Debt freedom, debt relief
I haven’t talked a lot on Pocketmint about getting out of consumer debt, in part because our own climb out of the credit-card debt pit is now some years in the past, and so less on my mind. Also because I’m not sure I have any ‘how-to’ wisdom that hasn’t been said multiple times by every other personal finance writer on the planet.
But there’s one thing that I think cannot be said often enough, and that’s “Becoming debt-free is worth the effort.”
My partner Jak wrote last week on his personal blog about his (successful) attempt this past year to lose 35 pounds. This was after several years of exercise regimens and category-based diets (low-fat, low-carb) had failed to produce the desired results.
What made this effort different was simply that he started counting calories every day and staying, mostly, under a predefined limit. He became minutely aware of what he was putting into his mouth every day, and then he started to control what he ate.
In our conversations around the subject I’ve been struck by how attached Jak has become to both that awareness and that control. Now when he talks about tracking his food he becomes intensely animated. The very action that he most resisted is now a central source of both security and pride.
I’m exactly the same way about our personal finances.
The knowledge of debt hangs over you like a stygian storm cloud that threatens to break and soak you to the bone at any moment. It’s gigantic and looming and entirely beyond your control. You might try to put your head down and focus only on the ground in front of you, but you can’t see much because somewhere above, that ink-black umbra is eating up your light.

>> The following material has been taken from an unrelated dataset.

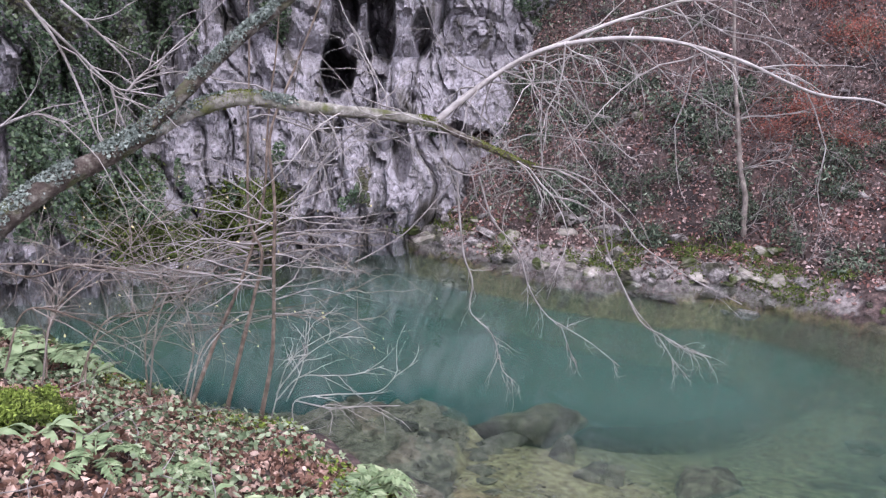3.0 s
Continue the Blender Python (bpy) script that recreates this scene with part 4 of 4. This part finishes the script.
# gravel shoals between the weed: x, y, half length, half width
for gx_, gy_, ha, hb in ((4.35, 1.85, 0.36, 0.16), (3.8, 0.98, 0.5, 0.17), (6.45, 1.65, 0.35, 0.16)):
    q, ph = np.meshgrid(np.linspace(0, 1, 16), np.linspace(0, 2 * np.pi, 40, endpoint=False), indexing="ij")
    edge = 1 + 0.35 * fbm(np.cos(ph) * 1.5 + gx_, np.sin(ph) * 1.5, gy_, 3)
    a, b = q * edge * ha * np.cos(ph), q * edge * hb * np.sin(ph)
    px, py = gx_ + a * FLOW[0] + b * SIDE[0], gy_ + a * FLOW[1] + b * SIDE[1]
    pz = -0.22 * q ** 2 - 0.012 + 0.02 * fbm(px * 7, py * 7, 2, 3)
    tagged(new("gravel_shoal", Shape().add(np.stack([px, py, pz], -1), grid_faces(16, 40, True)[:, ::-1]).data("gravel_shoal", M_BED)), "shallow ochre gravel shoal just under the water", "gravel", "gravel shoals in the outflow")
# raised cushions of cress beyond the current: control of a low mound
for cx, cy, ha, hb, turn in ((7.75, 2.45, 1.35, 0.42, 124), (7.55, -0.25, 1.5, 0.6, 105), (6.75, 3.0, 0.6, 0.4, 140), (8.45, 1.1, 0.9, 0.3, 110)):
    n, m = 26, 60
    q, ph = np.meshgrid(np.linspace(0, 1, n), np.linspace(0, 2 * np.pi, m, endpoint=False), indexing="ij")
    edge = 1 + 0.25 * fbm(np.cos(ph) * 1.5 + cx, np.sin(ph) * 1.5, cy, 3)
    a, b = q * edge * ha * np.cos(ph), q * edge * hb * np.sin(ph)
    c_, s_ = math.cos(radians(turn)), math.sin(radians(turn))
    px, py = cx + a * c_ - b * s_, cy + a * s_ + b * c_
    pz = 0.09 * (1 - q ** 2.5) + 0.035 * fbm(px * 5, py * 5, 1, 3) * (1 - q ** 3) - 0.03 - 0.25 * smooth(0.93, 1.0, q)
    ob = new("cress_cushion", Shape().add(np.stack([px, py, pz], -1), grid_faces(n, m, True)[:, ::-1]).data("cress_cushion", M_CRESS))
    tagged(ob, "low pale green cushion of cress in the shallows", "water plant", "cress cushions in the shallows")
    k = int(12000 * ha * hb) + 2000
    i = rng.integers(0, n - 1, k), rng.integers(0, m, k)
    base = np.stack([px[i], py[i], pz[i]], -1) + rng.normal(0, 0.03, (k, 3)) * np.array([1, 1, 0.2])
    lf = part("leaf_cover", leaves(Shape(), base + np.array([0, 0, 0.008]), np.tile([0, 0, 1.0], (k, 1)), np.full(k, 0.026), rng, 0.6, 0.8, 0.3), M_CRESS, ob, flat=True)
    lf["kind"] = "stuff"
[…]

When I was carrying debt, I avoided thinking about money as much as possible. I didn’t keep track of how much was coming in or going out. I dreaded paying bills and often put them off until the very last minute. Occasionally I put them out of my mind so effectively that I missed the due date and incurred a late fee.

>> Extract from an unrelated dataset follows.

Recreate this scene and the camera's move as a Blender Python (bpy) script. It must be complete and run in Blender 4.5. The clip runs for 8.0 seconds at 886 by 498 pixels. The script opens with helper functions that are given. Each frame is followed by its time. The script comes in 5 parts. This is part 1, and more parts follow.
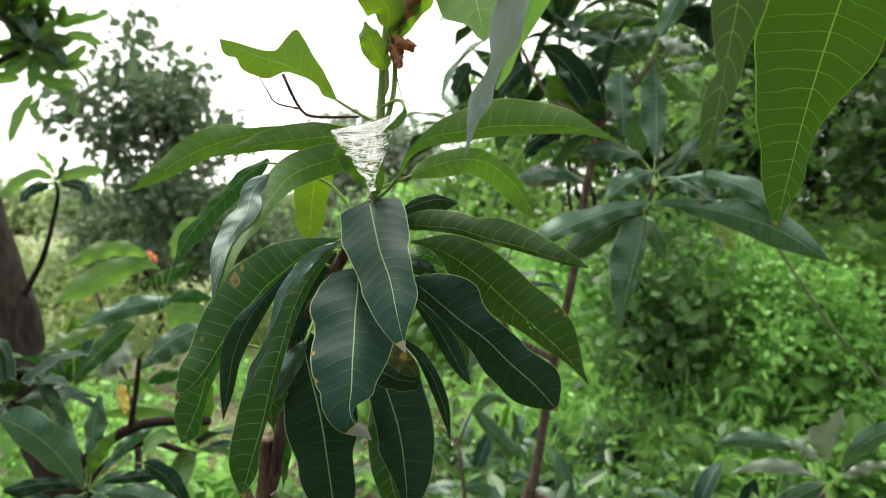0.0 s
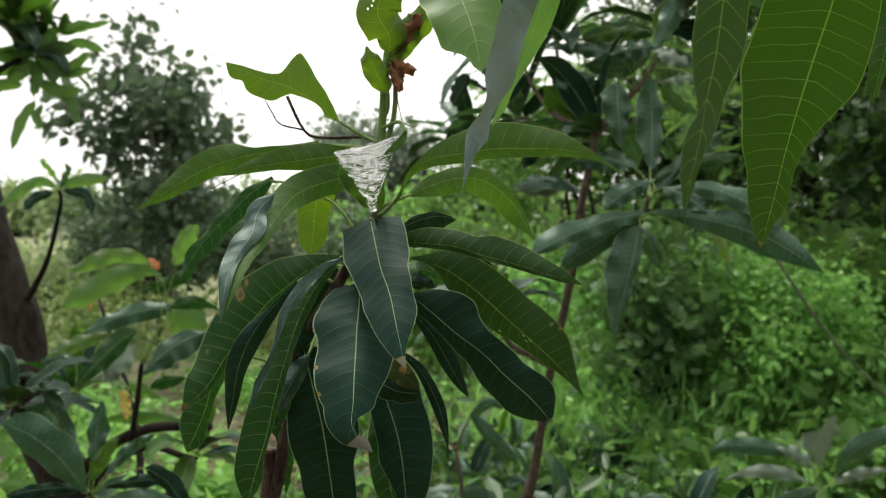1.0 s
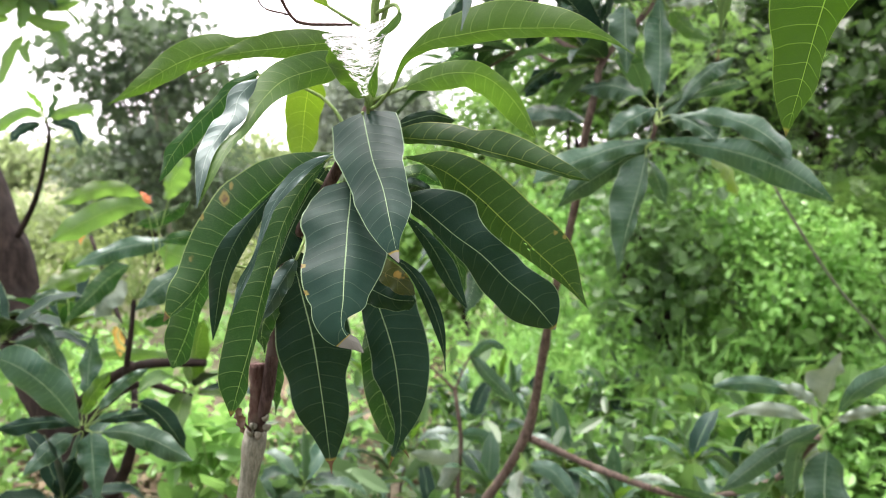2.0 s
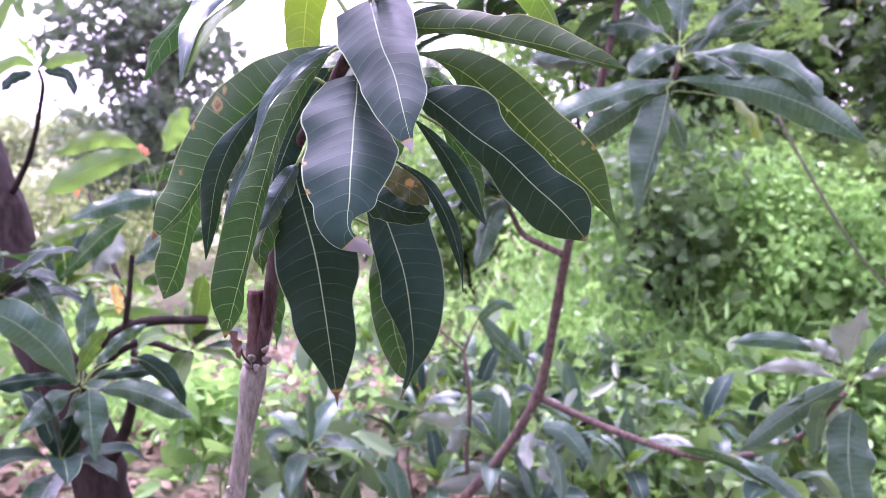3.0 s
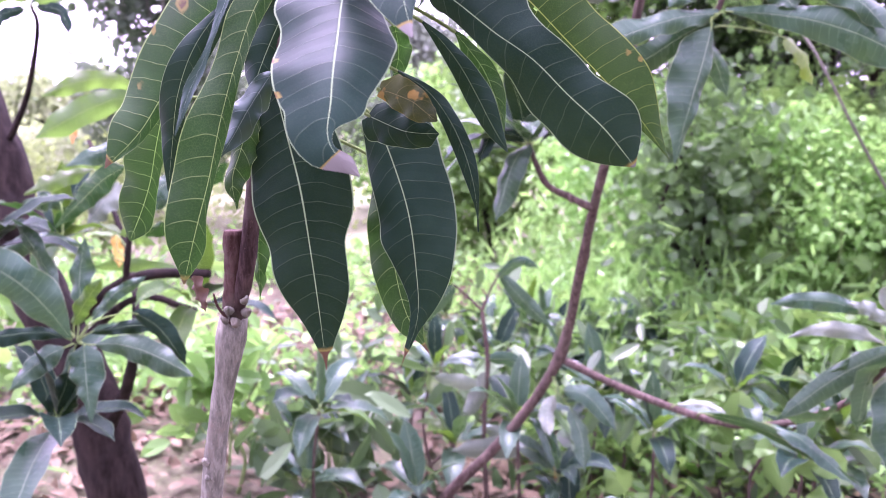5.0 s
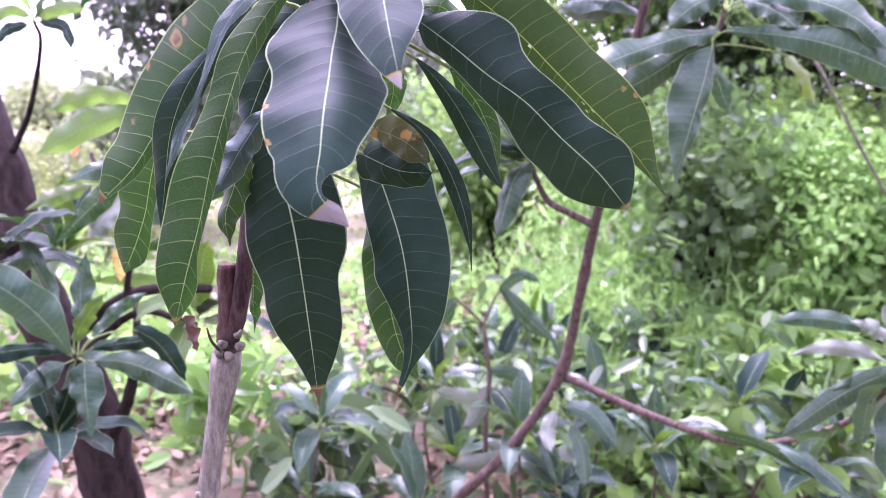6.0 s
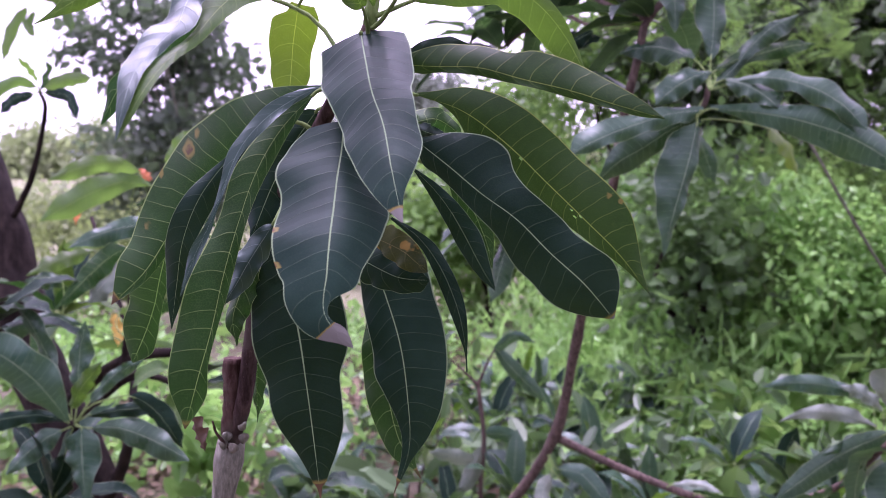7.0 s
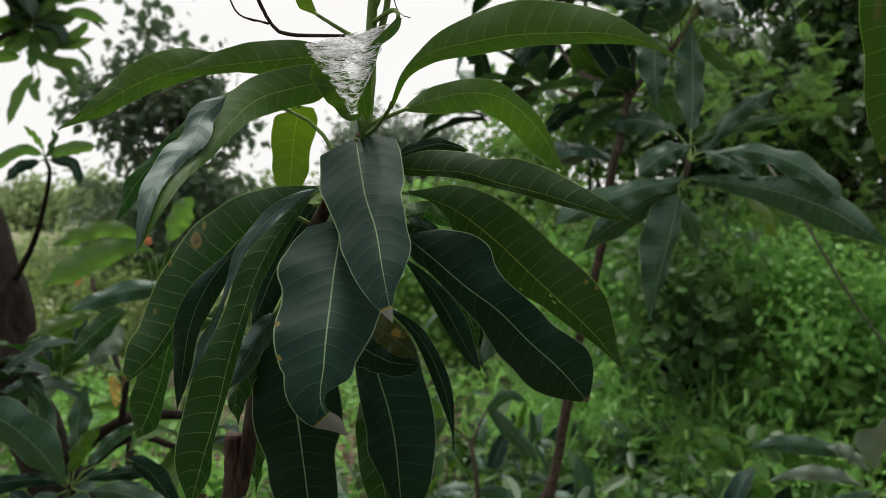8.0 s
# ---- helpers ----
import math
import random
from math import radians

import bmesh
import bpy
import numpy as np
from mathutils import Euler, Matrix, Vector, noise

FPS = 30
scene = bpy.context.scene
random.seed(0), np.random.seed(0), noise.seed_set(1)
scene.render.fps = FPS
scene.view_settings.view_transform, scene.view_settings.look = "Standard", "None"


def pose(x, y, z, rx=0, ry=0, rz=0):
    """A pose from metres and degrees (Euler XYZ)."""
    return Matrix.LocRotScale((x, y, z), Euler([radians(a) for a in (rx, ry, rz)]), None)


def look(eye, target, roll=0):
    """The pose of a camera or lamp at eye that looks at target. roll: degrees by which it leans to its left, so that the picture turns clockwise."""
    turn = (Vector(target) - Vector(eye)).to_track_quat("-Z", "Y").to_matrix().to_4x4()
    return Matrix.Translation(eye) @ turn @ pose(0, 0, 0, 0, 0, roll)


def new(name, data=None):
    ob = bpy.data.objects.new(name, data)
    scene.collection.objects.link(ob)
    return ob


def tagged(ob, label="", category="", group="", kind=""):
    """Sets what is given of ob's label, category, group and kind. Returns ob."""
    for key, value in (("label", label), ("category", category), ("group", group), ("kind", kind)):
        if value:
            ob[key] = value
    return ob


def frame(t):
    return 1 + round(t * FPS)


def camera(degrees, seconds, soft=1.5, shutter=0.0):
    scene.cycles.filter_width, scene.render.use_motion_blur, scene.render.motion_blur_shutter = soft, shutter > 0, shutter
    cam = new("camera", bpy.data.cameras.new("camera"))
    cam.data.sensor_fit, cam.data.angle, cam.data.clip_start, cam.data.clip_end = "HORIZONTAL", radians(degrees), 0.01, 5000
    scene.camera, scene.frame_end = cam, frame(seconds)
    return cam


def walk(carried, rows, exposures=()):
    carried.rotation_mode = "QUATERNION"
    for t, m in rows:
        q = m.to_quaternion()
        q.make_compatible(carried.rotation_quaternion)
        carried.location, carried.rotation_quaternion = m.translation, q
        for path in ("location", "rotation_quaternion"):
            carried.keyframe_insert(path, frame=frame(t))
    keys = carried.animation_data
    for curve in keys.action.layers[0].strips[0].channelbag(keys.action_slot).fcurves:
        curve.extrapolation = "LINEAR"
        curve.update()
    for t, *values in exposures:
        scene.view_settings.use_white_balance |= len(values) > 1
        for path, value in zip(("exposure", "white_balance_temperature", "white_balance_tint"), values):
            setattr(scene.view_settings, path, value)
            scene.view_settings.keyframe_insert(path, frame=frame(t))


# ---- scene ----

Would you believe that now not only do I pay bills the day they come in the door (or the email inbox), but I enjoy doing it? It’s true. I haven’t been charged a late fee for anything in years. I keep a spreadsheet of our total financial picture and update it once a week — not because I need to, but because I like it.
Emotionally, paying off your debt is almost magical — like pulling that storm cloud out of the sky and holding it, tiny and damp, in the palm of your hand. You feel powerful, and safe, and free. Everything in your life becomes brighter and easier once it’s gone.
First, awareness. Then, control.
Getting started can be hard. But I promise you it’s worth it.